Except it isn't. He goes back to his cell with any resources he won (gold, experience, wood, stone) and can spend them on assorted upgrades, such as damage, timer delays, defence and all kinds of combos that people who are good at this thing (unlike someone like me, who often just frantically slides icons around in the desperate hope of accidentally getting a match) can make good use of. Also, if you beat your last high score, your overall score goes up. Up, up, up, forever chasing the titular, incredibly hard to Google, 10,000,000.

The score is not additive, so if you don't beat your previous highest score on a given run, your number ain't going up. The upgrades, and the levelling up you do by meeting certain minor objectives, help with both your score modifier and your ability to overcome obstacles, so what initially seems like an impossible number in fact is achievable with a solid half-day of play.

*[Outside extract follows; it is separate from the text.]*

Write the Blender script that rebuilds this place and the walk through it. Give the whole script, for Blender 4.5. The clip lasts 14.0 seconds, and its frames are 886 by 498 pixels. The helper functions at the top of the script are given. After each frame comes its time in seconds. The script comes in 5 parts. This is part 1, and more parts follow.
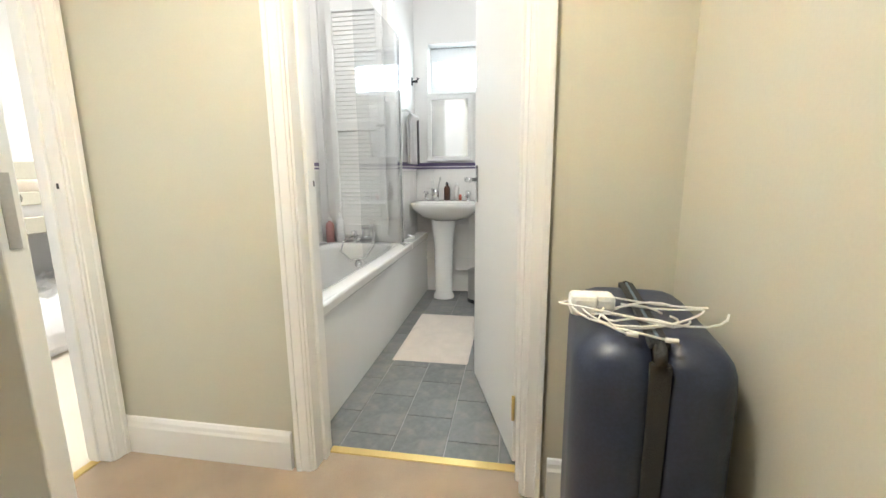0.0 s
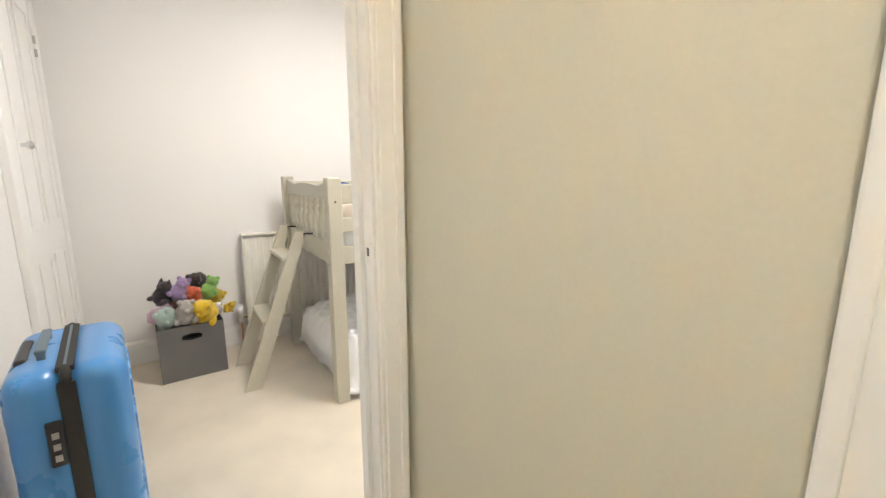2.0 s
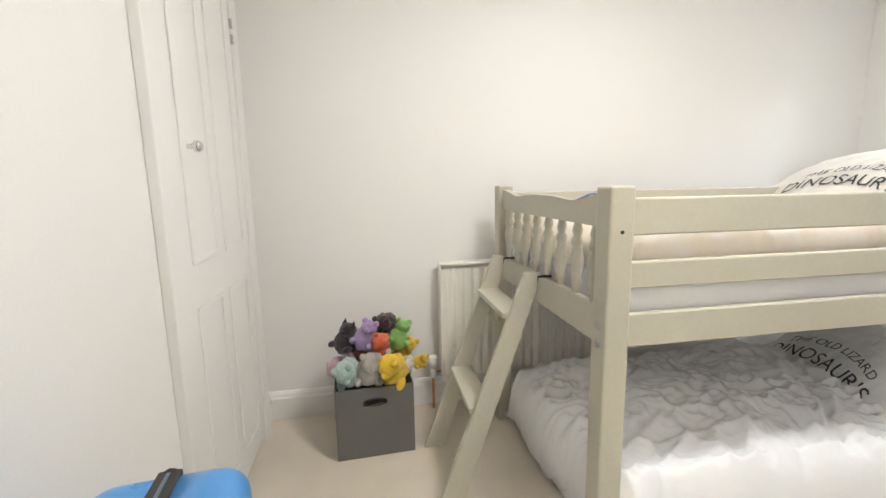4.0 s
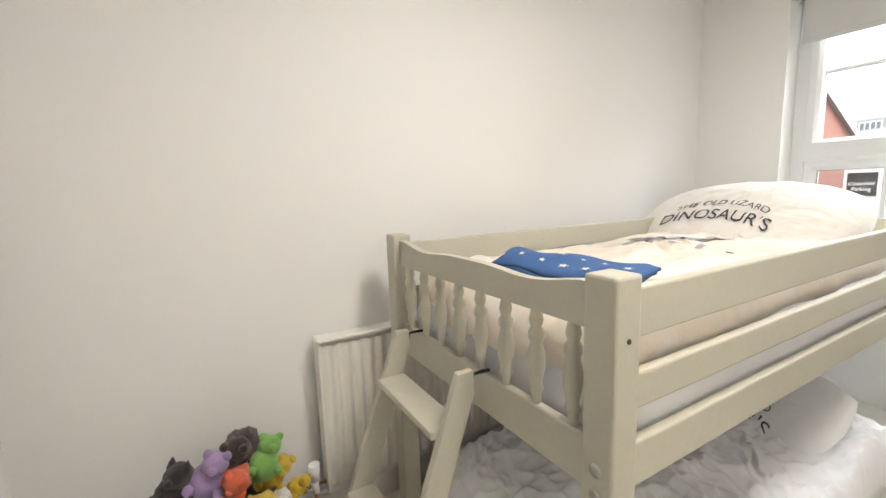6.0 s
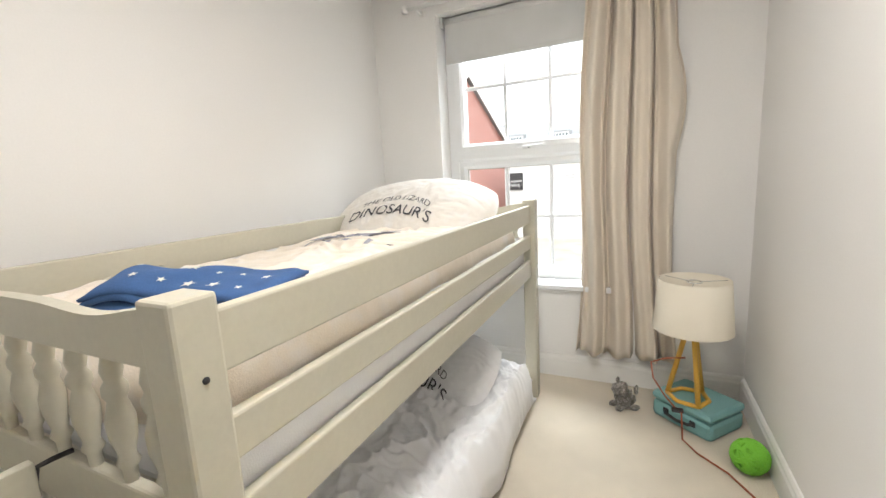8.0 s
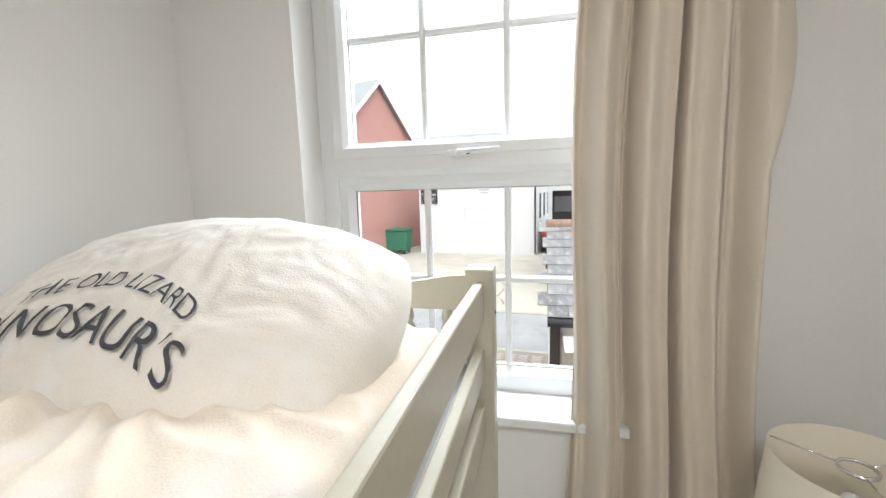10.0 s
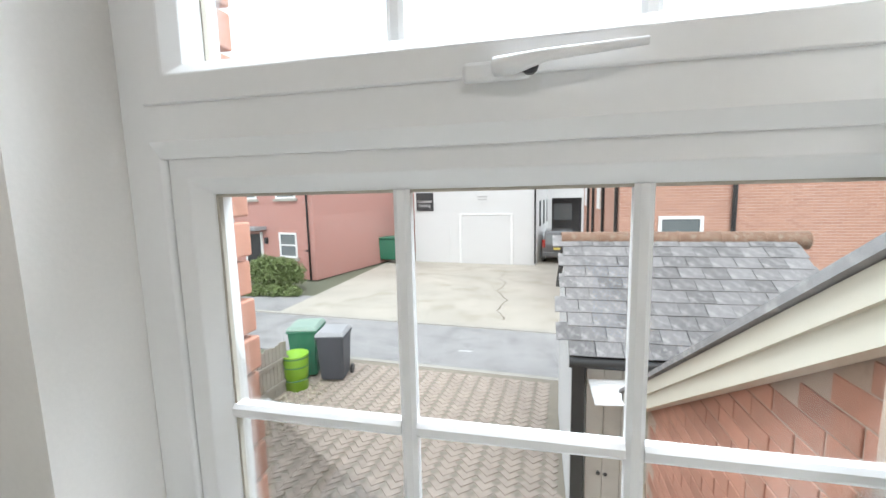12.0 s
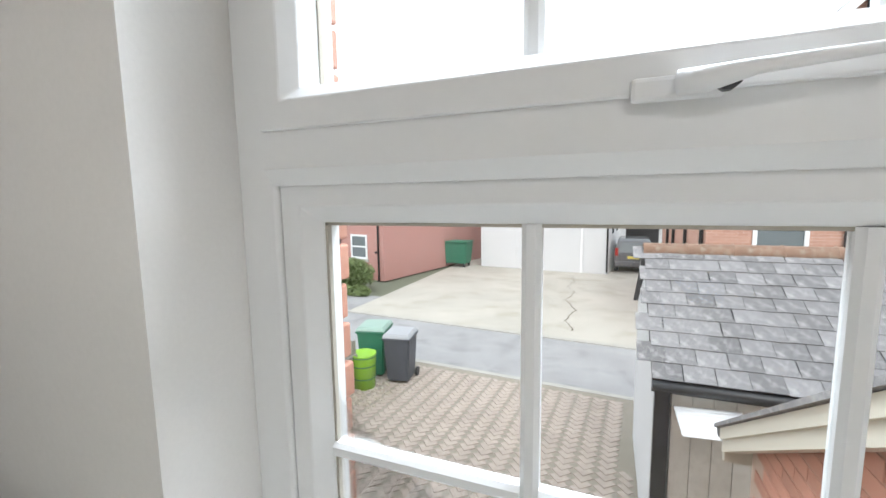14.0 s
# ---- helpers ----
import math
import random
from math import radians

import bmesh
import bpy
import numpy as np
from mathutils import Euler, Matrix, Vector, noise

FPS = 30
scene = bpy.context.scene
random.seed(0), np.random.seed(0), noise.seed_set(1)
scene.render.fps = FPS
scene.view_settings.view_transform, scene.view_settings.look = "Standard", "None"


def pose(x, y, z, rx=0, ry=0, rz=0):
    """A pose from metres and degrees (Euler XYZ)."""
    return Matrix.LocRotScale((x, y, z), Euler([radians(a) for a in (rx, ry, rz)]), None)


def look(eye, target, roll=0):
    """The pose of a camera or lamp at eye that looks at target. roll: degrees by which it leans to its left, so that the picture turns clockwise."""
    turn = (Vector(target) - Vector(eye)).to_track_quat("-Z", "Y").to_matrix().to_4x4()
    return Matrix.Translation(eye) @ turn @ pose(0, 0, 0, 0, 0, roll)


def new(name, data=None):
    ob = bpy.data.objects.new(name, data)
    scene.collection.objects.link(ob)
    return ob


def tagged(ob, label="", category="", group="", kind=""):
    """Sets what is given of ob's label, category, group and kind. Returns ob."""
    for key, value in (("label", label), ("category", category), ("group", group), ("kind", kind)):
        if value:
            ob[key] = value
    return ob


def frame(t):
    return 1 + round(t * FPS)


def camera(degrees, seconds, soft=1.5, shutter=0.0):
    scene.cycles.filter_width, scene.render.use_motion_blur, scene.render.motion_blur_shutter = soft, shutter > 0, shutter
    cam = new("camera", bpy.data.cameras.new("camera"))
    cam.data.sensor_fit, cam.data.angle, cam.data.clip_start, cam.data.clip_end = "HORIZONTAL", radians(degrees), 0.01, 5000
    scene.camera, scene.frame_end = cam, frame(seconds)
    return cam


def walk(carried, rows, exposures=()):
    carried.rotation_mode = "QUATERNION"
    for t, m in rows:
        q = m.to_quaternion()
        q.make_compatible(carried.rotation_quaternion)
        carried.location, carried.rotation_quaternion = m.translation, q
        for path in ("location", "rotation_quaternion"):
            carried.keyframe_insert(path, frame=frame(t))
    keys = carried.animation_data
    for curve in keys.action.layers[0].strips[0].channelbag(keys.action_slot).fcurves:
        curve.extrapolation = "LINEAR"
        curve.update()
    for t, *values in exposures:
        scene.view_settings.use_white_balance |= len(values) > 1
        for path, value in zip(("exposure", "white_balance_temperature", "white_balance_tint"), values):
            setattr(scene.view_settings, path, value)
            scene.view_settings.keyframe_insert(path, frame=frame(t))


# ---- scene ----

It's a game designed to be played in chunks rather than binged on, but that probably won't stop you. I binged. I binged hard. Of course, offering multiple strands of eminently obtainable short-term goals can be exploitative design, but 10,000,000 is so jolly and self-aware, and indeed strategic to a point, that I couldn't possibly accuse of it any such malevolence. It's an apparently effortless and pleasantly wry fusion of three genres, it's free from any micro-transaction naughtiness and it's the kind of game where attaining a higher level has a truly tangible effect, rather than an incremental one.

Unfortunately it as perfunctory as iOS ports to PC get, to the point that it has to sadly flash up a note upon loading to let you know that it will totally ignore your keyboard, and dragging icons around with the mouse feels slightly laborious because it's been made with finger-flicks in mind. It doesn't scale up terribly well to a high-res screen either, but then its consciously retro, nut-sized pixel aesthetic means it doesn't really need to. It's also a game where anything visual necessarily takes a back seat to the terrible, wonderful hunger that drives your forward.

Clearly, with any analysis of what you're doing the game's as hollow as even the cruellest Bejewelled clone. But it doesn't feel it. It feels like challenge, it feels like reward, it feels like tension and release, and it feels like an impossible task steadily, satisfyingly becoming possible. Great stuff: it deserves a more careful port, and its name is all but suicidal, but it's still a little wonder which proves the match-3 concept is far from flogged to death.

10,000,000 is out now, currently via Steam only on PC, for £3.99/$4.99.